Paul Fetscher, a real estate broker and consultant for Great American Brokerage, shares these tips for choosing strip center end caps.
Avoid strip centers with big grocery stores; parents are far less likely to buy a burger for Little Johnny if they’ve just purchased $100 worth of groceries, especially freezer foods and other perishables.
Avoid strip centers where restaurant guests’ peak demand for parking occurs at the same time of day as other retail customers’.
No matter how visible from the roadway, avoid strip centers with complicated access to the parking lot. It doesn’t matter how guests get out of the parking lot, but getting in should be simple.
Avoid strip centers with poor parking lot illumination. Poor lighting makes it difficult to keep female staff.
Be a tough negotiator if contemplating a vacant bank end cap. Chances are the lease can be sublet and partially financed by the bank.
“If the price of the dirt was right, we’d build free-standers,” he said. “But we don’t need a 4,500-square-foot box to be successful. With a 2,800-to-3,000-square-foot end cap, we can put in 80 to 85 seats, open far quicker and get great visibility in a nice retail environment.”
Vojnovic of Popeyes said the standing strategic real estate goal for the chain is that every unit is a stand-alone with a drive-thru. But an end cap is the next best thing, he said.
At Popeyes, where end caps are still classified as nontraditional locations, Vojnovic said the company has been most aggressive about acquiring abandoned banks on the outside lot of inline strips despite some of the unexpected problems and expenses retrofitting banks.
“We are converting banks as fast as possible,” he said. “We’re converting one in Richmond, Va., right now. But the problem with many of them is getting rid of that vault. You have no idea how difficult it is to get rid of the vault.
“The other thing with banks is that they tend to have nowhere near the amplitude we need to run our stores, no gas lines and no venting. Why would they? But we are making them work when we get our hands on them.”
In many ways, Vojnovic said, acquiring shuttered bank locations is payback for the years when banks paid two or three times the going market rate to open end cap branches, effectively shutting out foodservice operators.
Fetscher noted that even though many bank units have closed, they are still paying above-market-rate rents on empty spaces and will often work out deals with foodservice operators to sublease and finance as much as half of a restaurant’s monthly rent.
Krolick of Stevi B’s said he competes against a few brands, such as Rotelli’s Pizza and Pasta, that prefer locations in the centers of in-line strips or the middle of L-shaped malls.
“But for us, the best visibility at the right price is the end cap,” he said. “The other thing about an end cap is that it eases the operation’s access to utilities, garbage collection and deliveries without getting in the way of customer flow or shoppers.”

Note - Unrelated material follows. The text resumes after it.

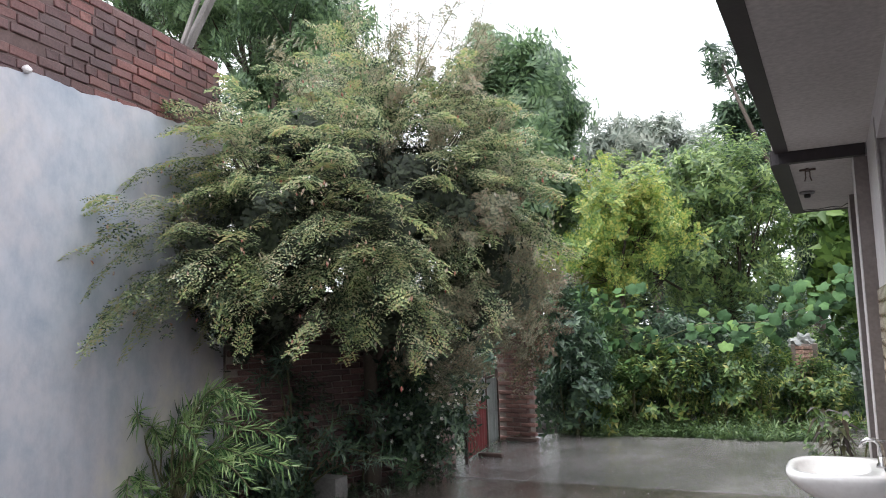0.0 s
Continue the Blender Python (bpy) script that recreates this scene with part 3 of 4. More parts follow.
def flat_scattered(name, templates, points, dirs, scales, material, parent, label=""):
    """Branchlets that keep their upper side up, with a little roll."""
    groups = rng.integers(0, len(templates), len(points))
    V, F, base_i = [], [], 0
    R = turned(dirs, rng.normal(0, 0.35, len(points)))
    for t, (tv, tf) in enumerate(templates):
        idx = np.nonzero(groups == t)[0]
        v = np.einsum("nij,kj->nki", R[idx], tv) * scales[idx][:, None, None] + points[idx][:, None, :]
        V.append(v.reshape(-1, 3))
        F.append((tf[None] + (np.arange(len(idx)) * len(tv))[:, None, None] + base_i).reshape(-1, 4))
        base_i += len(tv) * len(idx)
    me = bpy.data.meshes.new(name)
    me.from_pydata(np.concatenate(V), [], np.concatenate(F))
    me.materials.append(material)
    ob = new(name, me)
    ob.parent = parent
    if label:
        ob["label"] = label
    return ob


flat_scattered("crown", T_FERN, AP, AD, rng.uniform(0.75, 1.15, len(AP)), F_ACACIA, acacia)
F_YOUNG = leaf_mat("young_yellow_green_leaf", leaf_tones((0.13, 0.185, 0.085), (0.25, 0.325, 0.14), (0.38, 0.44, 0.19), (0.45, 0.36, 0.19)), 0.32, 0.42, 3.0)
flat_scattered("young_growth", T_TIP, TP, TD, rng.uniform(0.8, 1.25, len(TP)), F_YOUNG, acacia, "brighter yellow-green young leaf tips")
# half-dry sprays towards the gate and on top, haze put into their paler colour
DP, DD, DC = clumps(rel([
    ((-2.80, 7.1, 2.3), (0.50, 0.7, 0.95), 34, 9),
    ((-3.05, 8.3, 2.0), (0.45, 0.6, 0.55), 28, 9),
    ((-3.3, 7.2, 3.6), (0.9, 0.7, 0.6), 30, 7),
    ((-3.05, 6.9, 1.45), (0.35, 0.4, 0.40), 14, 8),
], A0), 1, 0.085, -0.1, 0.55)
F_PALE = leaf_mat("hazed_half_dry_leaf", leaf_tones((0.13, 0.145, 0.10), (0.24, 0.25, 0.165), (0.37, 0.365, 0.24), (0.38, 0.29, 0.21)), 0.5, 0.4, 1.6)
scattered("pale_sprays", T_ACACIA, DP, DD, rng.uniform(0.65, 1.15, len(DP)), F_PALE, acacia, "half-dry leaf sprays, coloured paler for the haze")
# leaves deep inside the crown, the shade of its gaps put into their colour
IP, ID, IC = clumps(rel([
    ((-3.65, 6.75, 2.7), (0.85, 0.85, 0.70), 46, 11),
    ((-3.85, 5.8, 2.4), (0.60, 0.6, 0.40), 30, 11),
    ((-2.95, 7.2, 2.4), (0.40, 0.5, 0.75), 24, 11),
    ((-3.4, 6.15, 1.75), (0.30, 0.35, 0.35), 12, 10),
    # lobe added in place of the shadow in the wall corner
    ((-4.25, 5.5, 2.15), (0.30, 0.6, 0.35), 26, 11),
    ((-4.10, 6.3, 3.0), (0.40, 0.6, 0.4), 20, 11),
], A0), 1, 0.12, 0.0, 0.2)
F_SHADE = leaf_mat("shade_toned_leaf", leaf_tones((0.020, 0.028, 0.019), (0.034, 0.045, 0.027), (0.052, 0.068, 0.037)), 0.8, 0.08, 1.5)
scattered("inner_leaves", [spray_feather(6, 0.18, 0.14, 5, 0.05, 0.028, 0.6) for _ in range(3)], IP, ID, rng.uniform(0.8, 1.2, len(IP)), F_SHADE, acacia, "inner crown leaves coloured dark to stand in for shade")
# thin upright shoots over its top
sb = bmesh.new()
SP, SD = [], []
for k in range(30):
    a = Vector((rng.uniform(-0.7, 1.1), rng.uniform(-0.4, 0.5), rng.uniform(3.75, 4.15)))
    d = Vector((a.x * 0.55 + rng.normal(0.0, 0.30), rng.normal(0, 0.3), 1)).normalized() * rng.uniform(0.4, 1.0)
    tube(sb, [a - d * 0.6, a, a + d * 0.5, a + d], 0.008, 0.003, 4)
    for s in np.linspace(-0.4, 1, 12):
        SP.append(a + d * float(s))
        SD.append(d.normalized() + Vector(rng.normal(0, 0.5, 3)))
part("shoot", sb, M_TWIG, acacia)["kind"] = "stuff"
T_SHOOT = [spray_feather(5, 0.12, 0.11, 6, 0.030, 0.011, 0.3) for _ in range(3)]
scattered("shoot_leaves", T_SHOOT, np.array(SP), np.array(SD), rng.uniform(0.7, 1.2, len(SP)), F_PALE, acacia)
T_POD = [join([flat_leaf((0, 0, 0), (0.2, 0.1, -1), (0, 1, 0), 0.05, 0.022), flat_leaf((0.01, 0, 0), (-0.4, 0.3, -1), (1, 0, 0), 0.04, 0.02)])]
sel = rng.integers(0, len(TP), 560)
hang = TP[sel] + TD[sel] * rng.uniform(-0.1, 0.22, (560, 1)) + rng.normal(0, 0.07, (560, 3)) - np.array((0, 0, 0.04))
scattered("pod", T_POD, hang, np.tile((0.0, 0.0, 1.0), (560, 1)) + rng.normal(0, 0.2, (560, 3)), rng.uniform(0.6, 1.1, 560), F_POD, acacia, "small pale and reddish pods")["kind"] = "stuff"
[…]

Many veterans say the economy has put operators in control of lease negotiations, often yielding below-market leases and other build-out or preopening expenses the landlord is willing to pay for. But Panda Express’ Landsberg said the economy is not influencing his aggressive pursuit of end caps.
“End caps are a good growth vehicle in any economy,” he said. “We have grown in end caps for 10 years, and they are our primary growth vehicle, even though we have the flexibility to do food courts and freestanding drive-thrus.”